### Material for this task
==*==

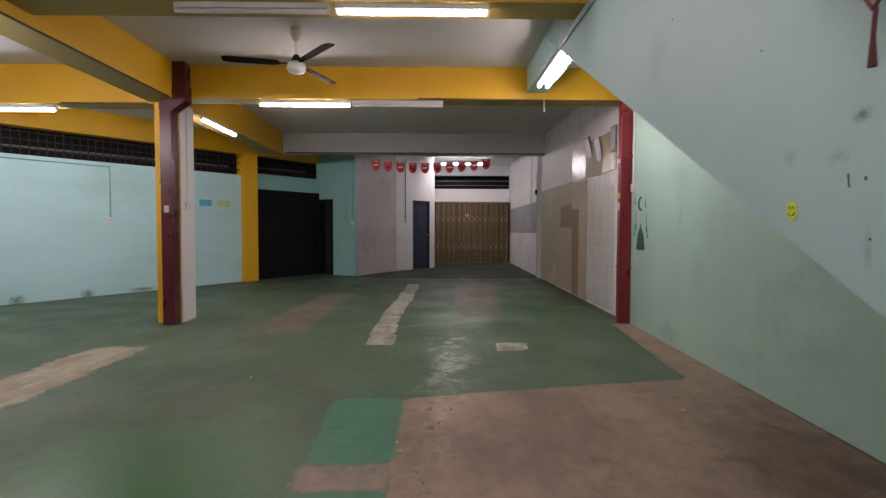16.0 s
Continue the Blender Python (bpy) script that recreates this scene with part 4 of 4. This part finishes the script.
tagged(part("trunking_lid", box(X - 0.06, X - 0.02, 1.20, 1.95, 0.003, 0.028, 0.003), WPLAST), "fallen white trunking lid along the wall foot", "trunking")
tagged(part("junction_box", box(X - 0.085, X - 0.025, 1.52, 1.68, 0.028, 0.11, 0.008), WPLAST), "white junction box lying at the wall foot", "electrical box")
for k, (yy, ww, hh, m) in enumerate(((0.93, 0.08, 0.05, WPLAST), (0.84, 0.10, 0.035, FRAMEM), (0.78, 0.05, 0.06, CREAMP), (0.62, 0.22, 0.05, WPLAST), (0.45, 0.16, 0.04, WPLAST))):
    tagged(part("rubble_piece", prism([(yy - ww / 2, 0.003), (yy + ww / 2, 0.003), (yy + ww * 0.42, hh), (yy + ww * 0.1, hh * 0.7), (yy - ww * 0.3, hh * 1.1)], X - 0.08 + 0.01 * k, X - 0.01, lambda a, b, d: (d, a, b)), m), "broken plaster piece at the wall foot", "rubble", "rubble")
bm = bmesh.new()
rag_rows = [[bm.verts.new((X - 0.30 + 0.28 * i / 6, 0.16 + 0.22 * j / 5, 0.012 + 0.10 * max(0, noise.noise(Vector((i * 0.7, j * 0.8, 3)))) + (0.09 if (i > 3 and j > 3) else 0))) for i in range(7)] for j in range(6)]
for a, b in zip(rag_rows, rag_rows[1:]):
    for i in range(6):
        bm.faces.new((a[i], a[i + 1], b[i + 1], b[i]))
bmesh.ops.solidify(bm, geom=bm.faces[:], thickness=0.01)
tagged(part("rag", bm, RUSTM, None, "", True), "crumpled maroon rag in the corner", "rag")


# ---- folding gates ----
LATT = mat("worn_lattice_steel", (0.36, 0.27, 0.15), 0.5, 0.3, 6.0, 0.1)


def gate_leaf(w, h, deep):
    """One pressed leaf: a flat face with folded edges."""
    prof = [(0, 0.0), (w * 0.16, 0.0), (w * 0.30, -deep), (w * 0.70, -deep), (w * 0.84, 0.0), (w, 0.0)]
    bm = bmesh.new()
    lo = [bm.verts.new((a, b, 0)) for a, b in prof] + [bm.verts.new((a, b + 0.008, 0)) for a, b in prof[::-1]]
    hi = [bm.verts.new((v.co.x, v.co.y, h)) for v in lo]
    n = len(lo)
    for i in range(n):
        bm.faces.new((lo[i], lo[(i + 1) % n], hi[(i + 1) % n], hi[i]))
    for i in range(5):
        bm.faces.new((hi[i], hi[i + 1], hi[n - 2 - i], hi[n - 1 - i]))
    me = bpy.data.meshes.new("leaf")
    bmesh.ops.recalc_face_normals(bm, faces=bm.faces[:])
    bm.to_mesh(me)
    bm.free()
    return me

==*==

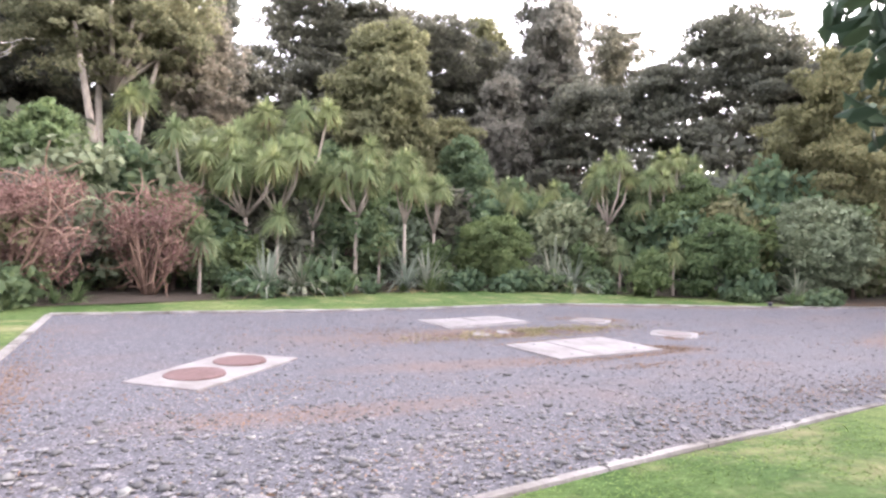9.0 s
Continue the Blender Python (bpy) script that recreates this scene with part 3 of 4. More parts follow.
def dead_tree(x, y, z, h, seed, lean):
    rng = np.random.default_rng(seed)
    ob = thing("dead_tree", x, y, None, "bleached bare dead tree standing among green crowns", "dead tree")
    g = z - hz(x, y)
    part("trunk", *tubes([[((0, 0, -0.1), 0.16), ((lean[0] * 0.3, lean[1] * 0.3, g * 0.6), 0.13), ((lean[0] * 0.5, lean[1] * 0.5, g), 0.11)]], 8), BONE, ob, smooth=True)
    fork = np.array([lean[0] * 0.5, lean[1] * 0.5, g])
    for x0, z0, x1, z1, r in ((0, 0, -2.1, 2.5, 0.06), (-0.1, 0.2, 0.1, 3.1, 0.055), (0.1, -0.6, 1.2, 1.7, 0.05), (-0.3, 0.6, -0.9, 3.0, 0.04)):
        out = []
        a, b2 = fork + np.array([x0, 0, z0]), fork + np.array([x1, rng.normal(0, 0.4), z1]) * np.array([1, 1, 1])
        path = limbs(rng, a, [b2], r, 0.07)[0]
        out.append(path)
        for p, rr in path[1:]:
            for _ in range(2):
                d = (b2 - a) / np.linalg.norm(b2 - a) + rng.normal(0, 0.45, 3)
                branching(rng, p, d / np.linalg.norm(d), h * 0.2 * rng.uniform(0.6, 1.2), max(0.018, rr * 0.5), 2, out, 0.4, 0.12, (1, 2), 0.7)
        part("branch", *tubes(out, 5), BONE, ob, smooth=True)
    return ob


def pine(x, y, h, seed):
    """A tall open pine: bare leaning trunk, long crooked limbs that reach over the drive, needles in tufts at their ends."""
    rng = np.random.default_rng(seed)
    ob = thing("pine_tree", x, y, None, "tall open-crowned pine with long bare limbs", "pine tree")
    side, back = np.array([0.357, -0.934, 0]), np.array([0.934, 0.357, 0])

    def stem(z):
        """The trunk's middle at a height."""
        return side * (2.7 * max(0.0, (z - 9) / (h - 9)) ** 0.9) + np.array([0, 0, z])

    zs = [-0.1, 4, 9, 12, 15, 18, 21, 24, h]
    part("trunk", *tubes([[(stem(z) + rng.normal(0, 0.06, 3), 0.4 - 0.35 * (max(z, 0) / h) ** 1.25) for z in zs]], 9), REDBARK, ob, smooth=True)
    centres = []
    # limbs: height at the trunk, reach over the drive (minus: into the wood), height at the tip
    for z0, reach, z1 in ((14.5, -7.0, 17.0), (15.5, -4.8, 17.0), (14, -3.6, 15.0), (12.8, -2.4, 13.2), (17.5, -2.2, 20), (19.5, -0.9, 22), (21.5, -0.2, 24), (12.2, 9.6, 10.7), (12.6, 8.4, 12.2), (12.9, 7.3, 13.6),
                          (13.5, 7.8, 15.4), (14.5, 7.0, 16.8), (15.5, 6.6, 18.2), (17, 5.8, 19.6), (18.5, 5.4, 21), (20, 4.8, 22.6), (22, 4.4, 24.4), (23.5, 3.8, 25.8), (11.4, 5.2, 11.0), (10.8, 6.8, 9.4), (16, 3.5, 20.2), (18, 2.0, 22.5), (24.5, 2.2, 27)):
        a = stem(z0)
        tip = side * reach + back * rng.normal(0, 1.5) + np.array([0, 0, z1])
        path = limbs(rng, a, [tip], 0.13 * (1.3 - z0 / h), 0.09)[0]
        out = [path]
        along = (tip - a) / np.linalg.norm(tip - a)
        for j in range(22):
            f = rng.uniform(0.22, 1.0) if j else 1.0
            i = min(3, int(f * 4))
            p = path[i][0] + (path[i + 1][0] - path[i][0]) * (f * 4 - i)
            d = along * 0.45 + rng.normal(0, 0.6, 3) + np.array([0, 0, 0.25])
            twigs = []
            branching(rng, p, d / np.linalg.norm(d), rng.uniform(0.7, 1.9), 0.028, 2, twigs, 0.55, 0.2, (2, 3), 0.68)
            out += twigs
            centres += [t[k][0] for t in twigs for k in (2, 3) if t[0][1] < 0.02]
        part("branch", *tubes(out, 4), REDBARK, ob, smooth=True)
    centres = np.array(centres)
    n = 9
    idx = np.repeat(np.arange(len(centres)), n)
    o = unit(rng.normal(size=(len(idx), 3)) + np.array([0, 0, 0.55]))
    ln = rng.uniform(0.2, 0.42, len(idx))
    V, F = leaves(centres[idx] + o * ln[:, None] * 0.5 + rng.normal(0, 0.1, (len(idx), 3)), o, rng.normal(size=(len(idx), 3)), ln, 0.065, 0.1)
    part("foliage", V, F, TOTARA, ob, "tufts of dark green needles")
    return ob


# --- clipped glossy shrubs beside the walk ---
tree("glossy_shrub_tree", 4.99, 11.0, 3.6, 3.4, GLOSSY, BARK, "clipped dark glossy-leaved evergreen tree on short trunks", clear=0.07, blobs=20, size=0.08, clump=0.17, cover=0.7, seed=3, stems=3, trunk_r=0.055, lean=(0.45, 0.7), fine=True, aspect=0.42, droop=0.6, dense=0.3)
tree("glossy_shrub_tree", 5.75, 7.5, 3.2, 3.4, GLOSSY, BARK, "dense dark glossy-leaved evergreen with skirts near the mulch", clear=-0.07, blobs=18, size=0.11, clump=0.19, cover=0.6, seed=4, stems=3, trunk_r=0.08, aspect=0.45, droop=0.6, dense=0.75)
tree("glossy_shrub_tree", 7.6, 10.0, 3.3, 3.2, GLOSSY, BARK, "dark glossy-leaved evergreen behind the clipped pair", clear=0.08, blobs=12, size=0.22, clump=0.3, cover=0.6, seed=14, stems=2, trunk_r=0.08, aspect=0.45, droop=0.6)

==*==

### What is expected
Gather, from the listing above, every line carrying the word "Blender".

### Task result
Continue the Blender Python (bpy) script that recreates this scene with part 4 of 4. This part finishes the script.
Continue the Blender Python (bpy) script that recreates this scene with part 3 of 4. More parts follow.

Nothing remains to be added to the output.